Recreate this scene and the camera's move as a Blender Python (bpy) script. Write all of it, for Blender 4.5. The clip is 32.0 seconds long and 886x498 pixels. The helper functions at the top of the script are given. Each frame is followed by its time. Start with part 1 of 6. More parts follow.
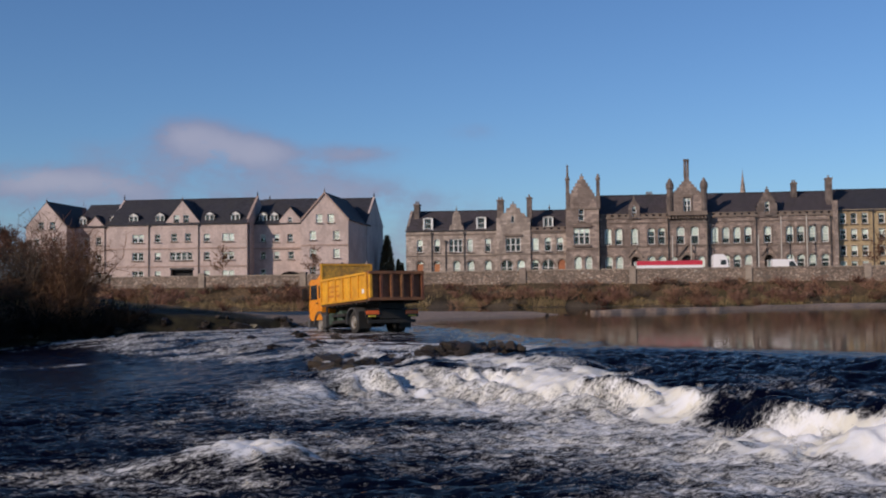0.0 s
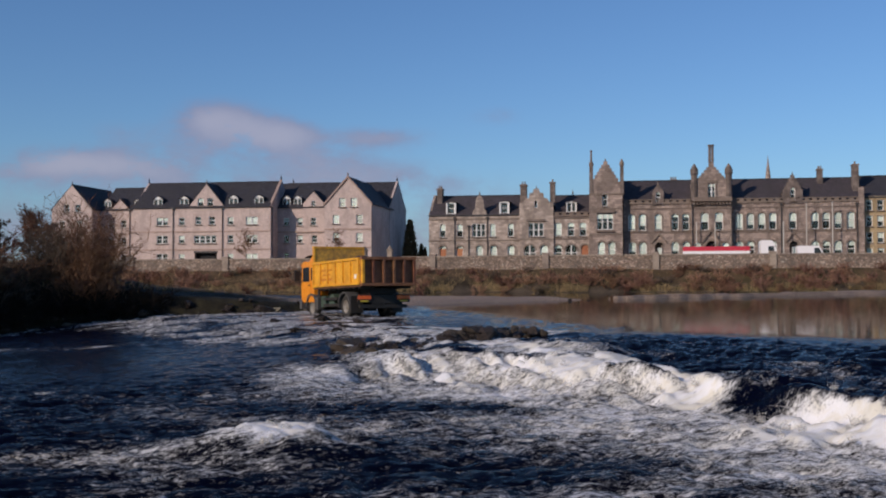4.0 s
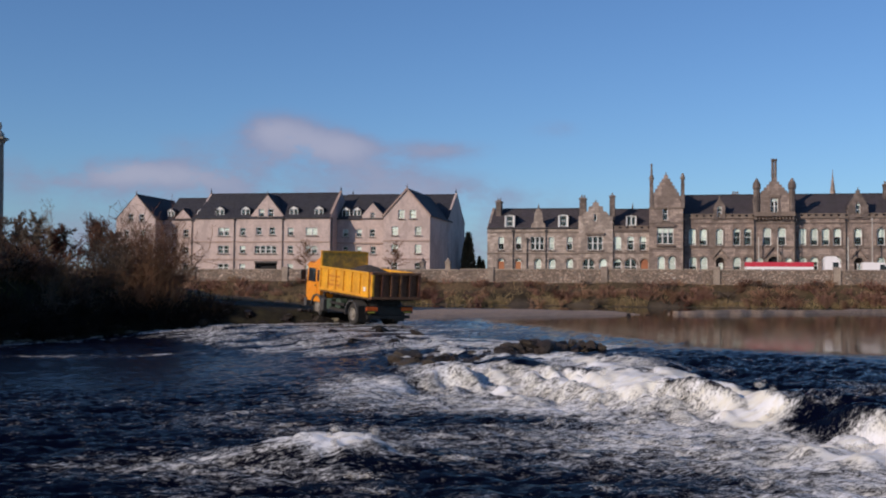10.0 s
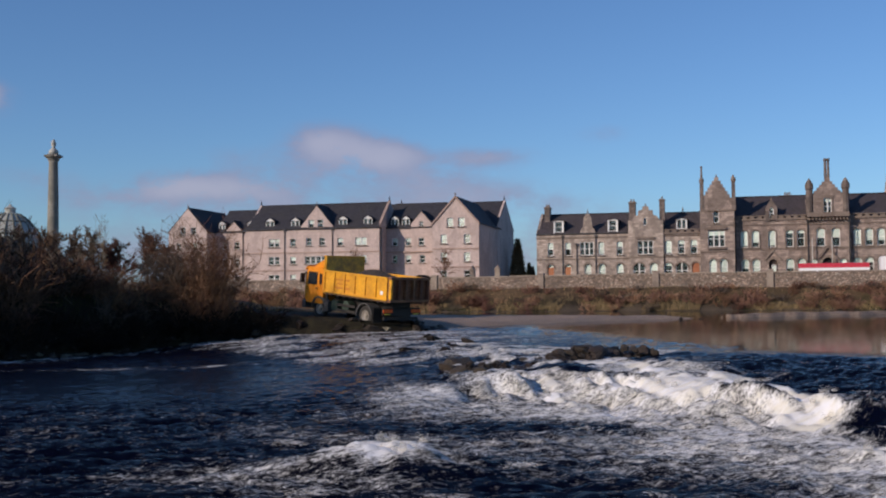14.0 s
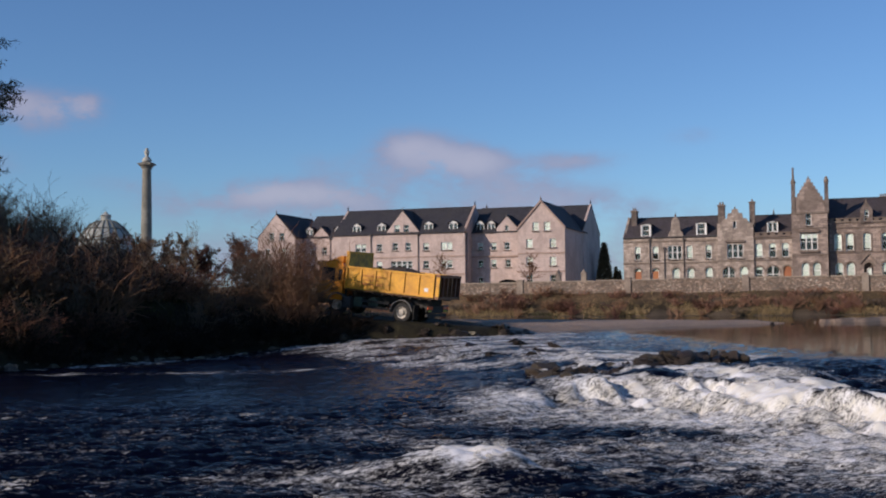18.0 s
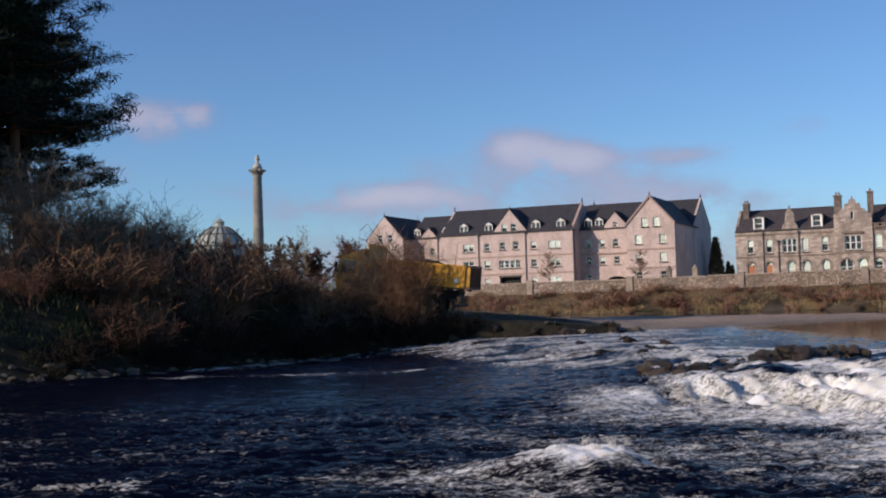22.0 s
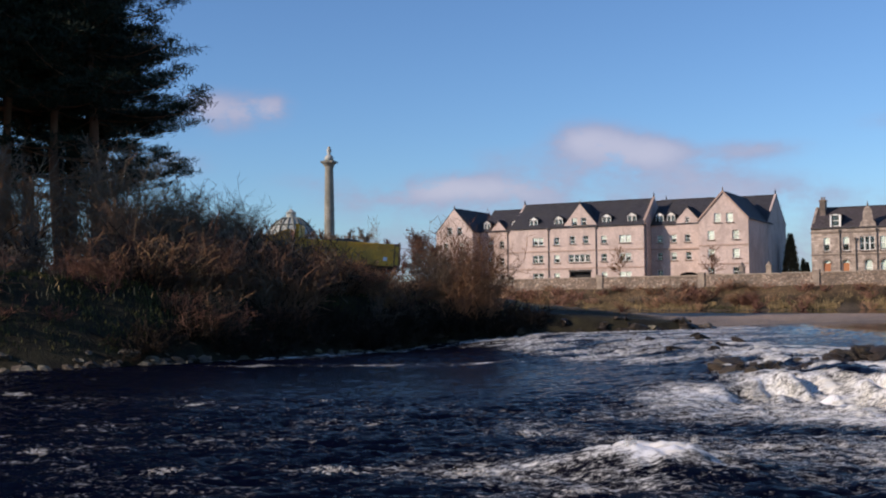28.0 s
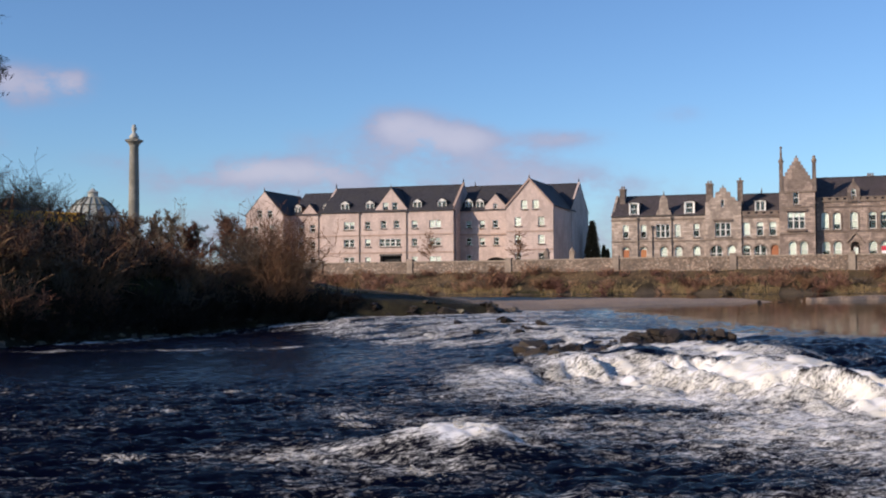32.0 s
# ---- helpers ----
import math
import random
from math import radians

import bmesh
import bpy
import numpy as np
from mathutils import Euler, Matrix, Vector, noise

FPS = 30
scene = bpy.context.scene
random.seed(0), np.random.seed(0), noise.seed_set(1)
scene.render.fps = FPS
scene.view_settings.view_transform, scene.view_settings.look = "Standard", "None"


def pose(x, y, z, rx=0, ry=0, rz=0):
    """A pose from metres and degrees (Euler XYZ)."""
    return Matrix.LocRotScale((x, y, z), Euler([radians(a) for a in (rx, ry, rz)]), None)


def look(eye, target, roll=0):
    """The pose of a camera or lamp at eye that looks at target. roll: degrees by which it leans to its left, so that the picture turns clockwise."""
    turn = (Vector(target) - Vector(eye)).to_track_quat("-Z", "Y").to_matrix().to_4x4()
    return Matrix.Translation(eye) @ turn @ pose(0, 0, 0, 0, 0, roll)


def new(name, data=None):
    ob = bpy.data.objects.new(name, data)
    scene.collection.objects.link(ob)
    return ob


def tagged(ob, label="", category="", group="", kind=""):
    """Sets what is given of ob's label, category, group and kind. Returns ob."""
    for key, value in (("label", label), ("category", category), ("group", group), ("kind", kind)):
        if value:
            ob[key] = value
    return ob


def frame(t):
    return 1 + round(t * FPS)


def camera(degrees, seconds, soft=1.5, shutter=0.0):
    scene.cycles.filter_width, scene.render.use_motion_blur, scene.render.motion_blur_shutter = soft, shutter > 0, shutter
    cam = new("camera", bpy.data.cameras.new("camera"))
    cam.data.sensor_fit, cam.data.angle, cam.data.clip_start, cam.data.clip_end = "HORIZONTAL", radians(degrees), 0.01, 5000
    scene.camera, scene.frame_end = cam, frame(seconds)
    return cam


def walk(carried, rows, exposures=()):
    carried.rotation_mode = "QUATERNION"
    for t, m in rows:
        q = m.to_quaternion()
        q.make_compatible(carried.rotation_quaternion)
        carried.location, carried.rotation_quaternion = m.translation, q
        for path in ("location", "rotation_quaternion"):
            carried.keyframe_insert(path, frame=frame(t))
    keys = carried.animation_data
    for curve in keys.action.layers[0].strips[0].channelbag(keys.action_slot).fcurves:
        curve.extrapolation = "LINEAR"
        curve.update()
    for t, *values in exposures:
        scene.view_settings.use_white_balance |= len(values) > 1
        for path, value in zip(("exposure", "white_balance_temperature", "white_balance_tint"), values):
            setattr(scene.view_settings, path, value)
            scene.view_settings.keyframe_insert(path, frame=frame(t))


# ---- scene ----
cam = camera(43.14, 32.0, 2.0)
EYE = (0.0, 0.0, 1.55)
PATH = [
    (0, 92.40, 0.54, 0.00), (0.5, 92.40, 0.19, 0.15), (1, 92.31, -0.03, 0.29), (1.5, 92.18, -0.20, 0.52),
    (2, 92.09, -0.14, 0.78), (2.5, 92.08, 0.06, 0.95), (3, 91.92, 0.12, 1.11), (3.5, 91.65, 0.22, 1.17),
    (5.5, 91.59, -0.22, 1.19), (6, 91.68, -0.24, 1.37), (6.5, 91.74, -0.22, 1.60), (7, 91.88, -0.19, 1.86),
    (7.5, 92.01, -0.13, 2.06), (8, 92.21, 0.35, 2.40), (8.5, 92.49, 0.49, 2.99), (9, 92.60, 0.35, 3.47),
    (9.5, 92.46, -0.14, 3.93), (10, 92.24, -0.54, 4.11), (10.5, 92.19, -0.25, 4.36), (11, 92.22, -0.02, 4.70),
    (11.5, 92.03, 0.18, 4.90), (12, 91.99, 0.09, 5.16), (12.5, 92.13, 0.06, 5.56), (13, 92.38, 0.30, 6.06),
    (13.5, 92.62, 0.35, 6.42), (14, 92.63, 0.46, 6.67), (14.5, 92.68, 0.59, 7.46), (15, 92.82, 0.64, 8.43),
    (15.5, 92.90, 0.49, 9.23), (17.5, 92.90, 0.36, 10.94), (18, 92.90, 0.50, 11.05), (18.5, 93.02, 0.71, 11.49),
    (19, 93.05, 0.72, 12.00), (19.5, 93.05, 0.45, 12.58), (20, 93.04, 0.81, 13.30), (20.5, 93.04, 0.94, 14.13),
    (21, 92.97, 0.83, 14.84), (21.5, 92.97, 1.02, 15.52), (22, 92.96, 1.51, 16.60), (22.5, 92.94, 1.48, 17.81),
    (23, 92.93, 1.16, 18.68), (23.5, 92.90, 1.18, 19.28), (24, 92.81, 0.87, 19.61), (24.5, 92.71, 0.56, 19.75),
    (25, 92.72, 0.41, 19.67), (25.5, 92.84, 0.93, 19.73), (27.5, 92.73, 0.81, 20.21), (28, 92.66, 0.59, 20.11),
    (28.5, 92.64, 0.61, 19.94), (29, 92.76, 0.43, 19.84), (29.5, 92.76, 0.08, 19.40), (30, 92.84, 0.23, 19.14),
    (30.5, 92.83, 0.37, 19.01), (31, 92.65, 0.46, 18.87), (31.5, 92.28, 0.23, 15.20), (32, 91.76, 0.36, 10.45),
]
EXPOSURES = [(0.0, -0.14), (3.0, -0.12), (9.0, -0.04), (13.0, 0.0), (18.0, 0.08), (21.0, 0.22), (23.0, 0.34), (28.0, 0.42), (31.0, 0.44), (32.0, 0.46)]
EXPOSURES = [(t, stops - 0.11, 6720 + max(t - 15, 0) * 24, 18) for t, stops in EXPOSURES]
walk(cam, [(t, pose(*EYE, rx, ry, rz)) for t, rx, ry, rz in PATH], EXPOSURES)

# ---- world, sun, sky ----
SUN_AZ, SUN_EL = 132.0, 23.0          # degrees, azimuth counted from +y towards -x
sun = new("sun", bpy.data.lights.new("sun", "SUN"))
sun.data.energy, sun.data.angle, sun.data.color = 3.85, radians(0.55), (1.0, 0.88, 0.74)
sd = Vector((-math.sin(radians(SUN_AZ)) * math.cos(radians(SUN_EL)), math.cos(radians(SUN_AZ)) * math.cos(radians(SUN_EL)), math.sin(radians(SUN_EL))))
sun.matrix_world = look(sd * 300, (0, 0, 0))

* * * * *

◆ PROBLEM DETAILS: Nothing beyond the required lines should be retyped: start with the line that contains "setattr(scene.view_settings, path, value)" and finish with the line that contains "scene.view_settings.keyframe_insert(path, frame=frame(t))".

◆ RESPONSE TO THIS EXERCISE:
            setattr(scene.view_settings, path, value)
            scene.view_settings.keyframe_insert(path, frame=frame(t))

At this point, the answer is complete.